* Start Stored data *

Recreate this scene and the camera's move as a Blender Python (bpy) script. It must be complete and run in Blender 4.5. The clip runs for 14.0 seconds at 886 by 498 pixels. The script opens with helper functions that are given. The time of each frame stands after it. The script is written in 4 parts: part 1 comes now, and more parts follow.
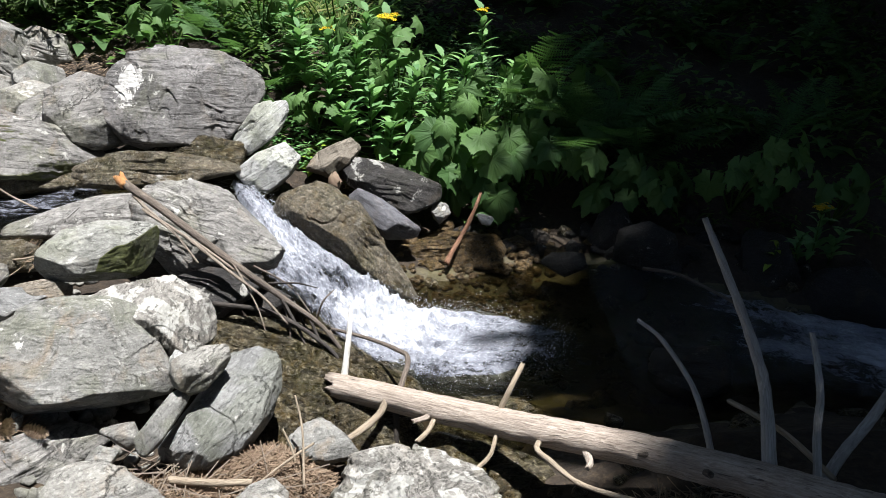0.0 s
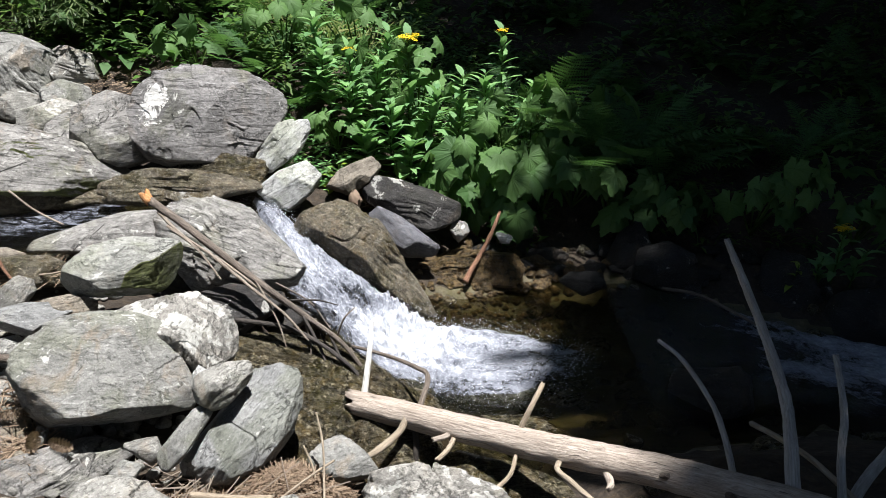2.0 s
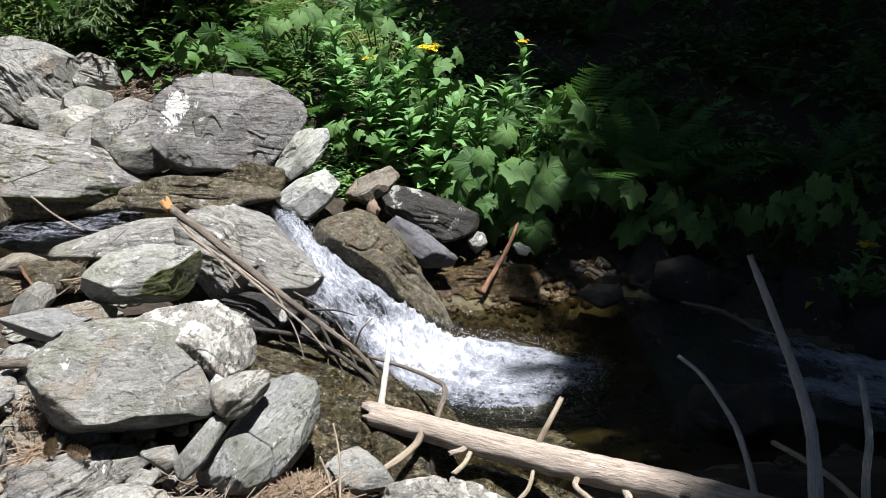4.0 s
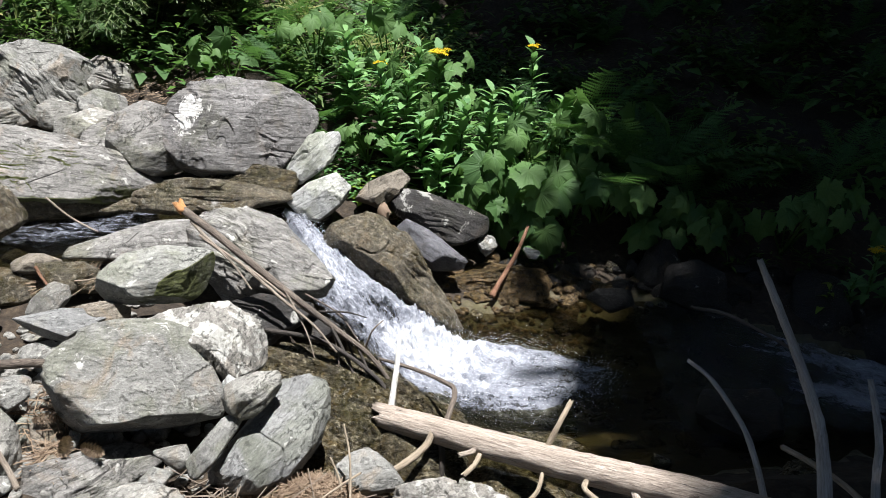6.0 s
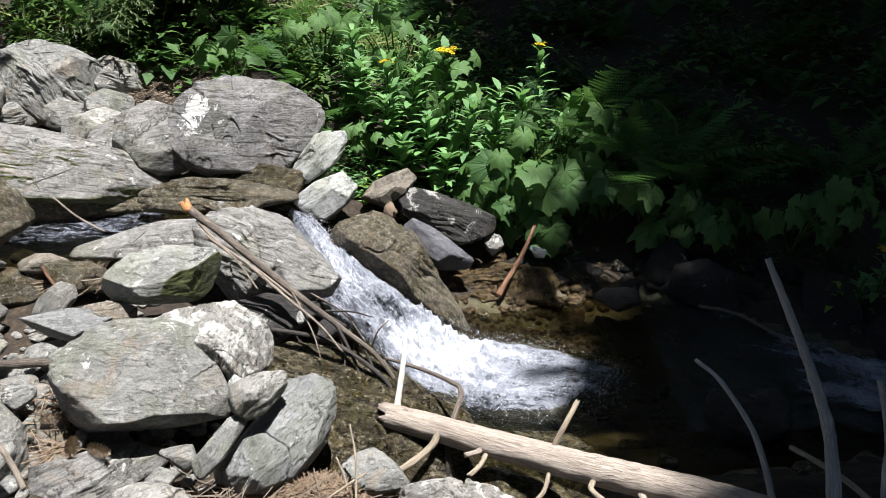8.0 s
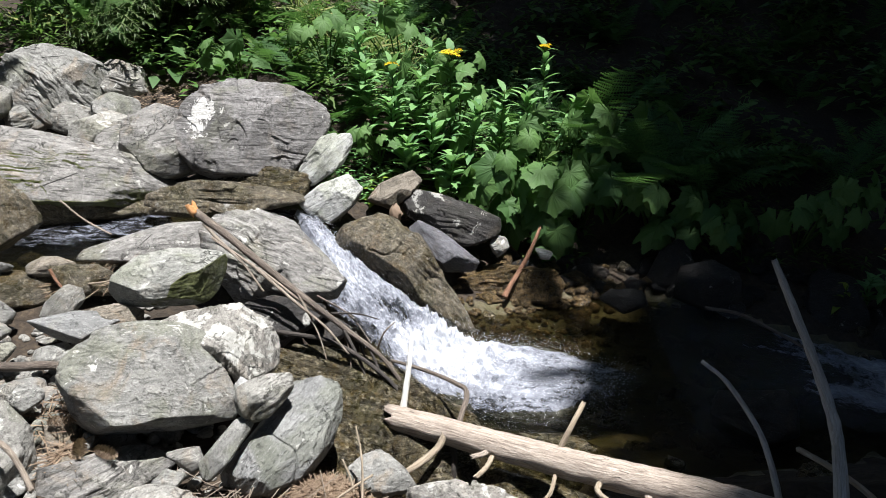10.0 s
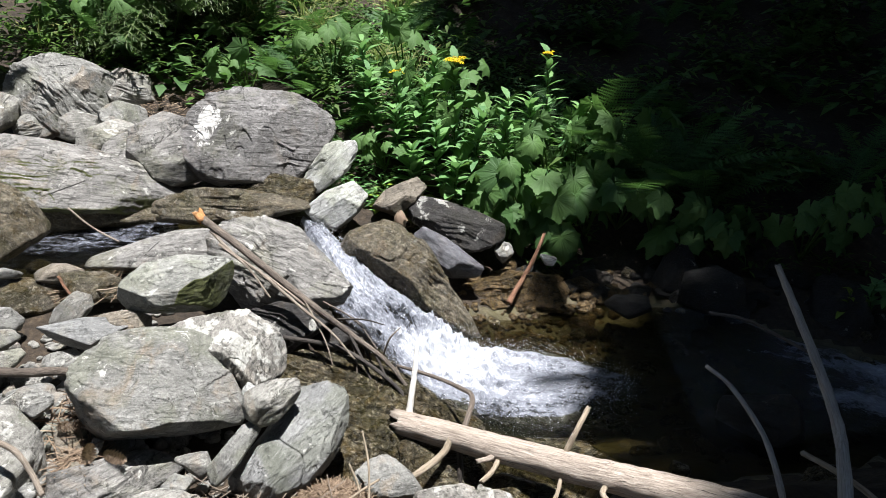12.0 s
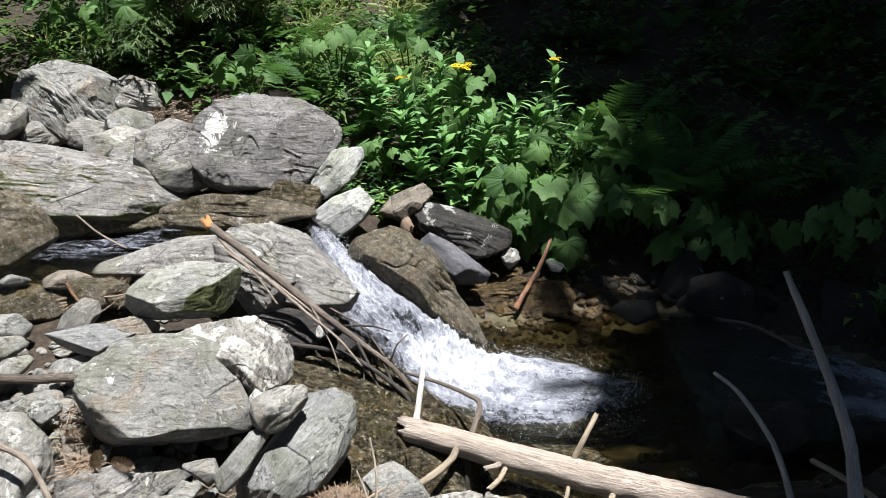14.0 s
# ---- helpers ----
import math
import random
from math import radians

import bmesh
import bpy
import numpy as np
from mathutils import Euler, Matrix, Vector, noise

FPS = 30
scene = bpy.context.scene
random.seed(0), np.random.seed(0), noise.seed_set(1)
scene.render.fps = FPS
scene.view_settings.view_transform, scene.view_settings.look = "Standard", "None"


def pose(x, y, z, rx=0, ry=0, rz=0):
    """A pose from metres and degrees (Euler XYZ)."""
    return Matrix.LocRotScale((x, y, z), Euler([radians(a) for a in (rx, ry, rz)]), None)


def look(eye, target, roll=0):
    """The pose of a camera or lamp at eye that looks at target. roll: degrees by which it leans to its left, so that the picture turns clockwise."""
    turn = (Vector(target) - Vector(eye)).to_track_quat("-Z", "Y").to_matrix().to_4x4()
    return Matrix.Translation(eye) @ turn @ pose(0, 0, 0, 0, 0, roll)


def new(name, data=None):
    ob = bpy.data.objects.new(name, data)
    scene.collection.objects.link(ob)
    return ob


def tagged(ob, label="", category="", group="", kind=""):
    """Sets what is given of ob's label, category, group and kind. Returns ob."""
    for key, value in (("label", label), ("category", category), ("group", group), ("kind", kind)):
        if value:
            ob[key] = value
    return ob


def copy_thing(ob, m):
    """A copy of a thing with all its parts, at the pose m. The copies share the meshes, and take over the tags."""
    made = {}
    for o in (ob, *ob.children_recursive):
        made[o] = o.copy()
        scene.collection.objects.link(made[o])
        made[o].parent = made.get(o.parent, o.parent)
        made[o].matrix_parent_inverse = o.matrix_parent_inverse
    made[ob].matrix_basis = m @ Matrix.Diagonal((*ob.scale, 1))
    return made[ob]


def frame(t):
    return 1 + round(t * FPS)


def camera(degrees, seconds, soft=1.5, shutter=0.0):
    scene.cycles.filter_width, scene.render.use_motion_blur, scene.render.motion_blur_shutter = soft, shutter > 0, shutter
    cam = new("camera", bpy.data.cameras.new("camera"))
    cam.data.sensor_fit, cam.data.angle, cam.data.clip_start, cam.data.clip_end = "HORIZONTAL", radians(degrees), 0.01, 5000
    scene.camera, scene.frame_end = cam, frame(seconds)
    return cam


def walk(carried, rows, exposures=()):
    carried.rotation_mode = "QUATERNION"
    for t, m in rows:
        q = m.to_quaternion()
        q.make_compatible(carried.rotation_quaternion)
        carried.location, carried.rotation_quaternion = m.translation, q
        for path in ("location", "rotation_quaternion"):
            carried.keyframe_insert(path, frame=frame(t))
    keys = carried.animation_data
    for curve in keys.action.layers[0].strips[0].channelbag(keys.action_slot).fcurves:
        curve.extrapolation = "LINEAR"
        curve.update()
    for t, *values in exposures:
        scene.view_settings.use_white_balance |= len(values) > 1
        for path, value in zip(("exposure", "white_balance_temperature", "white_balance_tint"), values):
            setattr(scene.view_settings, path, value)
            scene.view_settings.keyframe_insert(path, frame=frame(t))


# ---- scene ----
cam = camera(59.68, 14.0, 0.8)
PATH = [  # seconds; x, y, z; rx, ry, rz
    (0.0, -0.0, 0.0, 1.6, 68.0, -0.0, -0.0),
    (0.5, -0.003, -0.0042, 1.603, 68.177, 0.187, 0.364),
    (1.0, -0.0077, -0.008, 1.6035, 68.652, 0.184, 0.676),
    (1.5, -0.0139, -0.0134, 1.6081, 69.129, 0.084, 0.947),
    (2.0, -0.0186, -0.0129, 1.6086, 69.31, 0.006, 1.242),
    (2.5, -0.0205, -0.0062, 1.6116, 69.587, -0.091, 1.577),
    (3.0, -0.0259, -0.0022, 1.613, 69.625, -0.136, 1.826),
    (3.5, -0.0302, 0.0015, 1.6129, 69.659, -0.198, 2.132),
    (4.0, -0.035, 0.0008, 1.6155, 69.936, -0.35, 2.531),
    (6.5, -0.0406, -0.0183, 1.6183, 70.231, -0.396, 3.379),
    (7.0, -0.0387, -0.0165, 1.6179, 70.25, -0.353, 3.524),
    (7.5, -0.0352, -0.0111, 1.6189, 70.14, -0.283, 3.654),
    (8.0, -0.0347, -0.0073, 1.6183, 70.101, -0.168, 3.77),
    (10.5, -0.0355, -0.0119, 1.6198, 70.27, 0.2, 4.172),
    (11.0, -0.0383, -0.0169, 1.6206, 70.337, 0.328, 4.223),
    (11.5, -0.0392, -0.0233, 1.6224, 70.672, 0.367, 4.295),
    (12.0, -0.0383, -0.0312, 1.6242, 70.738, 0.366, 4.314),
    (12.5, -0.0463, -0.0378, 1.6262, 70.889, 0.363, 4.248),
    (13.0, -0.0453, -0.0397, 1.6234, 70.965, 0.368, 4.342),
    (13.5, -0.0455, -0.0355, 1.6272, 70.983, 0.41, 4.457),
    (14.0, -0.0455, -0.0302, 1.6282, 71.14, 0.535, 4.658),
]
walk(cam, [(t, pose(*p)) for t, *p in PATH])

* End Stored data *

## Set problem
Print each line of the material above exactly, with the pictures removed from your copy.

## The completed task
Recreate this scene and the camera's move as a Blender Python (bpy) script. It must be complete and run in Blender 4.5. The clip runs for 14.0 seconds at 886 by 498 pixels. The script opens with helper functions that are given. The time of each frame stands after it. The script is written in 4 parts: part 1 comes now, and more parts follow.
0.0 s
2.0 s
4.0 s
6.0 s
8.0 s
10.0 s
12.0 s
14.0 s
# ---- helpers ----
import math
import random
from math import radians

import bmesh
import bpy
import numpy as np
from mathutils import Euler, Matrix, Vector, noise

FPS = 30
scene = bpy.context.scene
random.seed(0), np.random.seed(0), noise.seed_set(1)
scene.render.fps = FPS
scene.view_settings.view_transform, scene.view_settings.look = "Standard", "None"


def pose(x, y, z, rx=0, ry=0, rz=0):
    """A pose from metres and degrees (Euler XYZ)."""
    return Matrix.LocRotScale((x, y, z), Euler([radians(a) for a in (rx, ry, rz)]), None)


def look(eye, target, roll=0):
    """The pose of a camera or lamp at eye that looks at target. roll: degrees by which it leans to its left, so that the picture turns clockwise."""
    turn = (Vector(target) - Vector(eye)).to_track_quat("-Z", "Y").to_matrix().to_4x4()
    return Matrix.Translation(eye) @ turn @ pose(0, 0, 0, 0, 0, roll)


def new(name, data=None):
    ob = bpy.data.objects.new(name, data)
    scene.collection.objects.link(ob)
    return ob


def tagged(ob, label="", category="", group="", kind=""):
    """Sets what is given of ob's label, category, group and kind. Returns ob."""
    for key, value in (("label", label), ("category", category), ("group", group), ("kind", kind)):
        if value:
            ob[key] = value
    return ob


def copy_thing(ob, m):
    """A copy of a thing with all its parts, at the pose m. The copies share the meshes, and take over the tags."""
    made = {}
    for o in (ob, *ob.children_recursive):
        made[o] = o.copy()
        scene.collection.objects.link(made[o])
        made[o].parent = made.get(o.parent, o.parent)
        made[o].matrix_parent_inverse = o.matrix_parent_inverse
    made[ob].matrix_basis = m @ Matrix.Diagonal((*ob.scale, 1))
    return made[ob]


def frame(t):
    return 1 + round(t * FPS)


def camera(degrees, seconds, soft=1.5, shutter=0.0):
    scene.cycles.filter_width, scene.render.use_motion_blur, scene.render.motion_blur_shutter = soft, shutter > 0, shutter
    cam = new("camera", bpy.data.cameras.new("camera"))
    cam.data.sensor_fit, cam.data.angle, cam.data.clip_start, cam.data.clip_end = "HORIZONTAL", radians(degrees), 0.01, 5000
    scene.camera, scene.frame_end = cam, frame(seconds)
    return cam


def walk(carried, rows, exposures=()):
    carried.rotation_mode = "QUATERNION"
    for t, m in rows:
        q = m.to_quaternion()
        q.make_compatible(carried.rotation_quaternion)
        carried.location, carried.rotation_quaternion = m.translation, q
        for path in ("location", "rotation_quaternion"):
            carried.keyframe_insert(path, frame=frame(t))
    keys = carried.animation_data
    for curve in keys.action.layers[0].strips[0].channelbag(keys.action_slot).fcurves:
        curve.extrapolation = "LINEAR"
        curve.update()
    for t, *values in exposures:
        scene.view_settings.use_white_balance |= len(values) > 1
        for path, value in zip(("exposure", "white_balance_temperature", "white_balance_tint"), values):
            setattr(scene.view_settings, path, value)
            scene.view_settings.keyframe_insert(path, frame=frame(t))


# ---- scene ----
cam = camera(59.68, 14.0, 0.8)
PATH = [  # seconds; x, y, z; rx, ry, rz
    (0.0, -0.0, 0.0, 1.6, 68.0, -0.0, -0.0),
    (0.5, -0.003, -0.0042, 1.603, 68.177, 0.187, 0.364),
    (1.0, -0.0077, -0.008, 1.6035, 68.652, 0.184, 0.676),
    (1.5, -0.0139, -0.0134, 1.6081, 69.129, 0.084, 0.947),
    (2.0, -0.0186, -0.0129, 1.6086, 69.31, 0.006, 1.242),
    (2.5, -0.0205, -0.0062, 1.6116, 69.587, -0.091, 1.577),
    (3.0, -0.0259, -0.0022, 1.613, 69.625, -0.136, 1.826),
    (3.5, -0.0302, 0.0015, 1.6129, 69.659, -0.198, 2.132),
    (4.0, -0.035, 0.0008, 1.6155, 69.936, -0.35, 2.531),
    (6.5, -0.0406, -0.0183, 1.6183, 70.231, -0.396, 3.379),
    (7.0, -0.0387, -0.0165, 1.6179, 70.25, -0.353, 3.524),
    (7.5, -0.0352, -0.0111, 1.6189, 70.14, -0.283, 3.654),
    (8.0, -0.0347, -0.0073, 1.6183, 70.101, -0.168, 3.77),
    (10.5, -0.0355, -0.0119, 1.6198, 70.27, 0.2, 4.172),
    (11.0, -0.0383, -0.0169, 1.6206, 70.337, 0.328, 4.223),
    (11.5, -0.0392, -0.0233, 1.6224, 70.672, 0.367, 4.295),
    (12.0, -0.0383, -0.0312, 1.6242, 70.738, 0.366, 4.314),
    (12.5, -0.0463, -0.0378, 1.6262, 70.889, 0.363, 4.248),
    (13.0, -0.0453, -0.0397, 1.6234, 70.965, 0.368, 4.342),
    (13.5, -0.0455, -0.0355, 1.6272, 70.983, 0.41, 4.457),
    (14.0, -0.0455, -0.0302, 1.6282, 71.14, 0.535, 4.658),
]
walk(cam, [(t, pose(*p)) for t, *p in PATH])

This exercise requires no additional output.